= Leopold Center for Sustainable Agriculture =

Iowa State University center

The Leopold Center for Sustainable Agriculture (LCSA) is a center at Iowa State University devoted to the study and promotion of new techniques in sustainable agriculture. The goals of the Center are: “to identify and develop new ways to farm profitably while conserving natural resources as well as reducing negative environmental and social impacts.”
It is considered “one of the top institutions supporting research on agricultural techniques that prioritize sustainability and conservation in the context of profitable farming.”

==History==
The center is named for Aldo Leopold, a native of Burlington, Iowa.

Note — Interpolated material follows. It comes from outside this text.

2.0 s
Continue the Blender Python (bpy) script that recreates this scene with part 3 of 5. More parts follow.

It was created in 1987 as part of the Iowa Groundwater Protection Act, for which Representative Paul Johnson was the Iowa House floor manager.

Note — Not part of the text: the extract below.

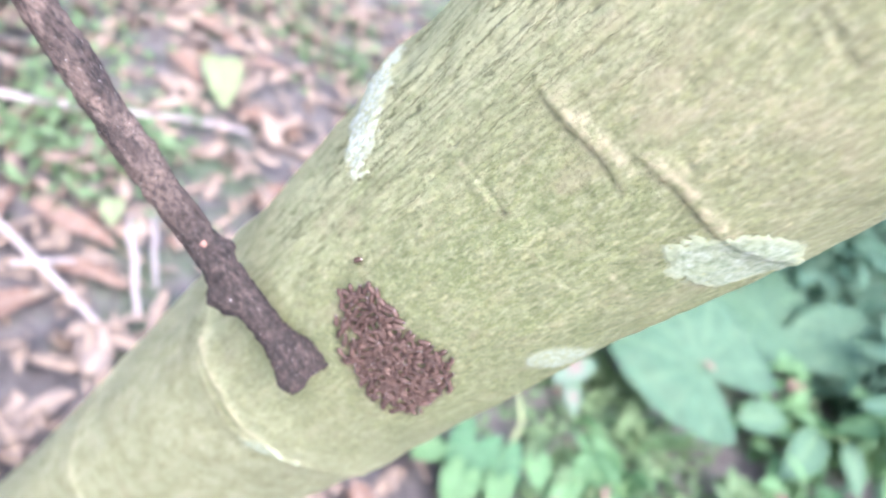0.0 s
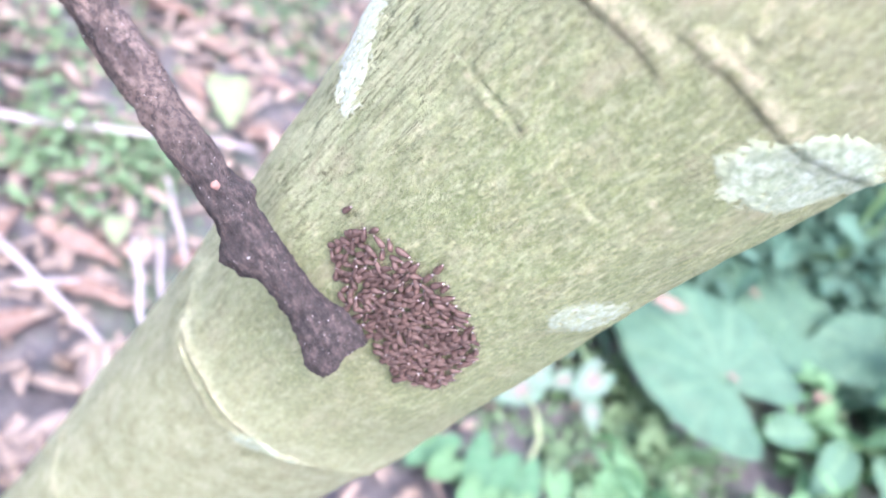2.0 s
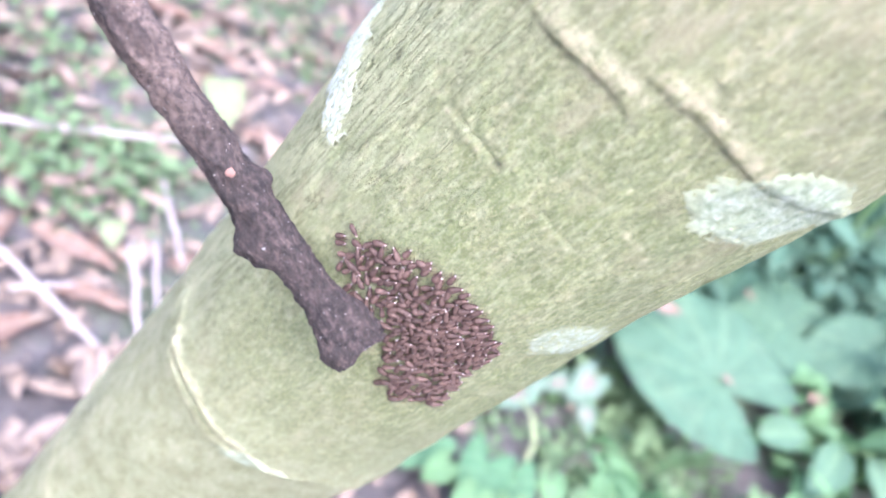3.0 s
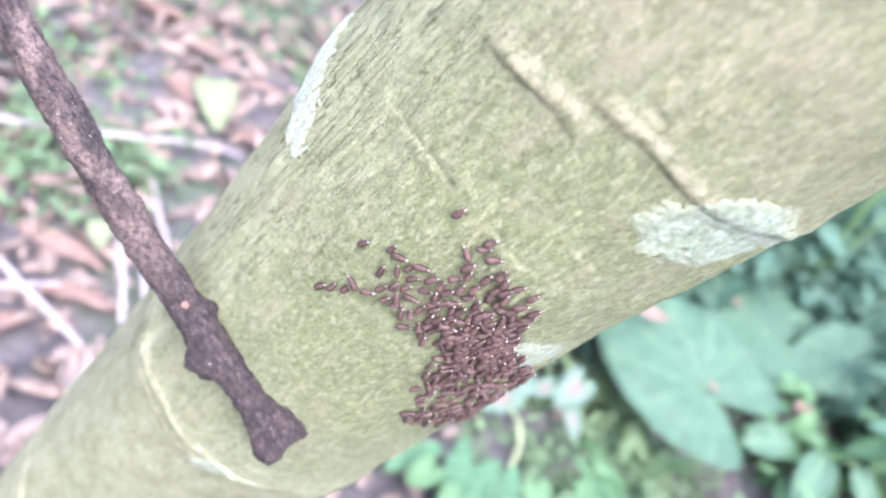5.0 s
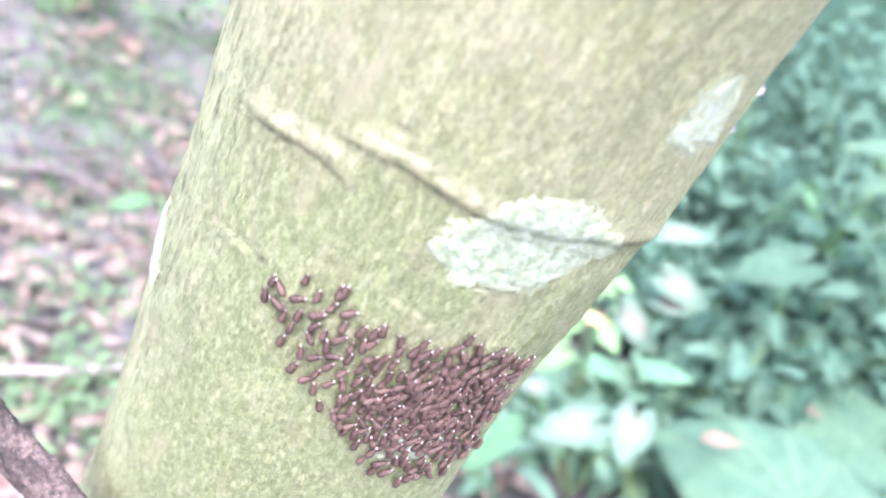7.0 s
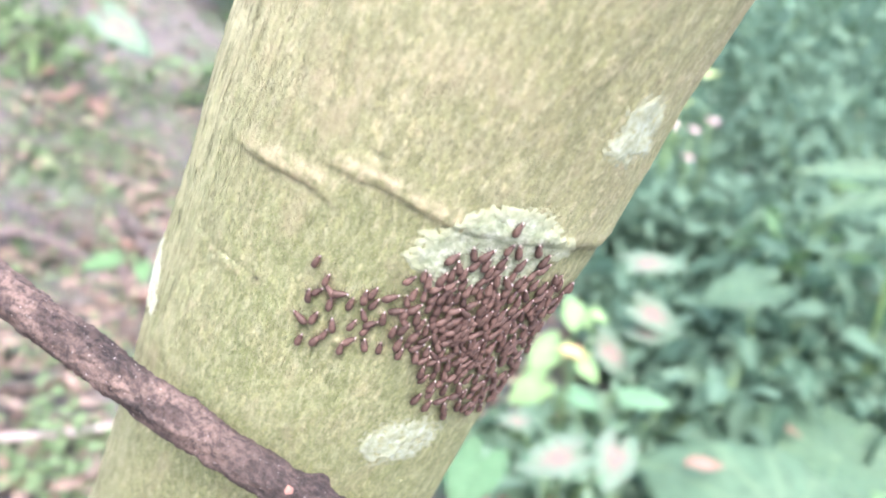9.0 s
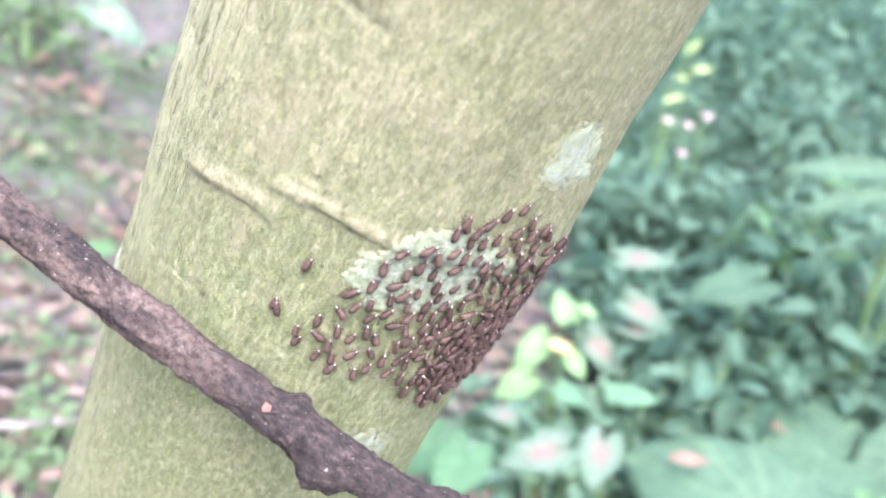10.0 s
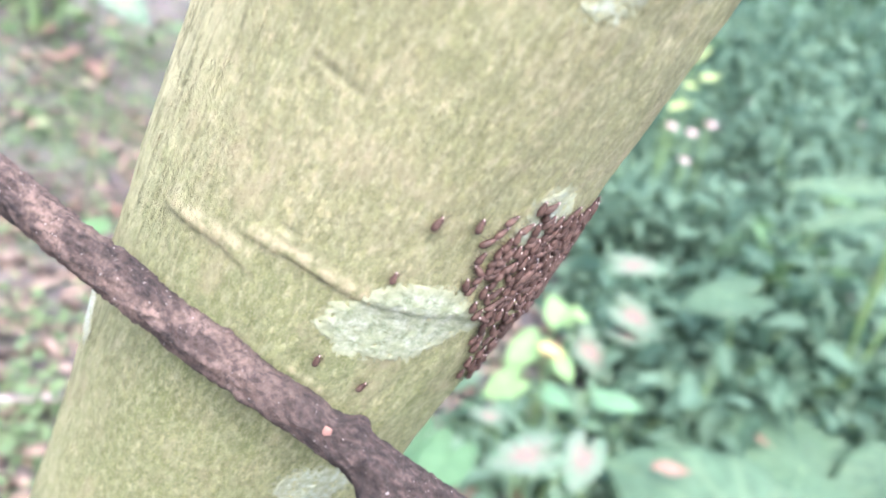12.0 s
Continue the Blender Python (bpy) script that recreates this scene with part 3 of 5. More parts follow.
def build_insect():
    mm = 0.001
    bug = thing("bark_louse", "tiny red-brown bark louse with a pale face clinging to the bark", "insect", group="swarm of bark lice")
    part("abdomen", blob("abdomen", INSECT, [(x * mm, y * mm, z * mm, h * mm) for x, y, z, h in ((-3.3, 0.15, 0.15, 1.1), (-3.1, 0.6, 0.5, 1.15), (-2.6, 1.0, 0.85, 1.3), (-1.8, 1.27, 1.1, 1.42), (-1.0, 1.30, 1.12, 1.45), (-0.2, 1.16, 1.02, 1.42), (0.6, 0.98, 0.88, 1.4), (1.0, 0.7, 0.62, 1.38))]), bug)
    part("thorax", blob("thorax", INSECT, [(x * mm, y * mm, z * mm, h * mm) for x, y, z, h in ((0.3, 0.8, 0.7, 1.38), (0.8, 0.97, 0.86, 1.4), (1.3, 0.88, 0.76, 1.38), (1.8, 0.72, 0.6, 1.32), (2.1, 0.5, 0.42, 1.25))], 8), bug)
    head = part("head", blob("head", INSECT_DARK, [(x * mm, y * mm, z * mm, h * mm) for x, y, z, h in ((1.7, 0.4, 0.4, 1.25), (1.95, 0.60, 0.52, 1.27), (2.35, 0.60, 0.52, 1.22), (2.7, 0.40, 0.38, 1.15), (2.85, 0.12, 0.12, 1.1))], 8), bug)
    part("face", blob("face", INSECT_PALE, [(x * mm, y * mm, z * mm, h * mm) for x, y, z, h in ((2.3, 0.1, 0.1, 1.62), (2.45, 0.3, 0.26, 1.56), (2.7, 0.32, 0.28, 1.44), (2.92, 0.18, 0.18, 1.3), (3.0, 0.05, 0.05, 1.24))], 7), head, "pale cream face")
    for side in (-1, 1):
        v, f = tube([(2.5 * mm, 0.3 * side * mm, 1.4 * mm), (3.6 * mm, 0.9 * side * mm, 1.7 * mm), (4.9 * mm, 1.7 * side * mm, 1.5 * mm)], [0.07 * mm, 0.055 * mm, 0.03 * mm], 4)
        part("antenna", mesh_of("antenna", v, f, INSECT_DARK), head)
        for x0, x1 in ((1.3, 2.1), (0.8, 0.7), (0.3, -1.0)):
            v, f = tube([(x0 * mm, 0.5 * side * mm, 1.0 * mm), ((x0 + x1) / 2 * mm, 1.35 * side * mm, 1.15 * mm), (x1 * mm, 1.9 * side * mm, 0.0)], [0.14 * mm, 0.11 * mm, 0.06 * mm], 4)
            part("leg", mesh_of("leg", v, f, INSECT_DARK), bug)
    return bug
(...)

Between 1987 and 2017, the Center awarded more than 500 research grants to study agriculture issues like conservation buffers, rotational grazing, and building local food economies. While Leopold's focus is on Iowa's specific food and farm landscape, many of its findings have had a national and international impact.

About 75 to 85 percent of the Iowa's nutrient reduction strategies have come through the Leopold Center. It research on cover crops, buffer strips, saturated buffers, bioreactors and wetlands and other practices has been widely used to offset nutrient and soil losses.

Mark Rasmussen is the current Leopold Center director. A 17-member Advisory Board advises the director on policies, budget, and program review.

The center funded a robotic mechanical weeder project that aims to build a lightweight, energy-efficient, ATV-size robot that could destroy weeds without chemicals in row crops. The energy cost could be less than one fifth of the energy required in conventional weeding.

==Budget cuts==
In 2017, the Leopold Center was defunded in budget cuts made by Iowa's state government. Without state funds, the center will no longer offer grants to academic researchers, working farmers, or field-to-table advocacy programs. Students at ISU will no longer be able to receive financial support for advanced degrees in sustainable agriculture. Due to the cuts, five of the center's staff members were let go, leaving just director Rasmussen and distinguished fellow Fred Kirschenmann. The Center moved into a smaller office and downsized 30 years of records. They received a commitment from ISU, to keep the center's website up with all past research searchable in the university database.

Many believe the influence of agribusiness on legislators leads to a lack of willingness to support the center. A grassroots coalition of current students of the ISU Graduate Program in Sustainable Agriculture, emeritus faculty and alumni of ISU, farmers, and members of Iowa Farmers Union, Iowa Environmental Council, Center for Rural Affairs, Women, Food and Agriculture Network, ISU Sustainable Agriculture Student Association, and Practical Farmers of Iowa was formed to revive the center and to educate the public of Center's mission and activities.

The legislation was introduced by state representatives Charles Isenhart and Beth Wessel-Kroeschell to fund the center. The bill would make $1 million in annual public funding available to the center if ISU's president first raised the same amount in private funds. Together, the $2 million would equal the Leopold Center's pre-cutback budget.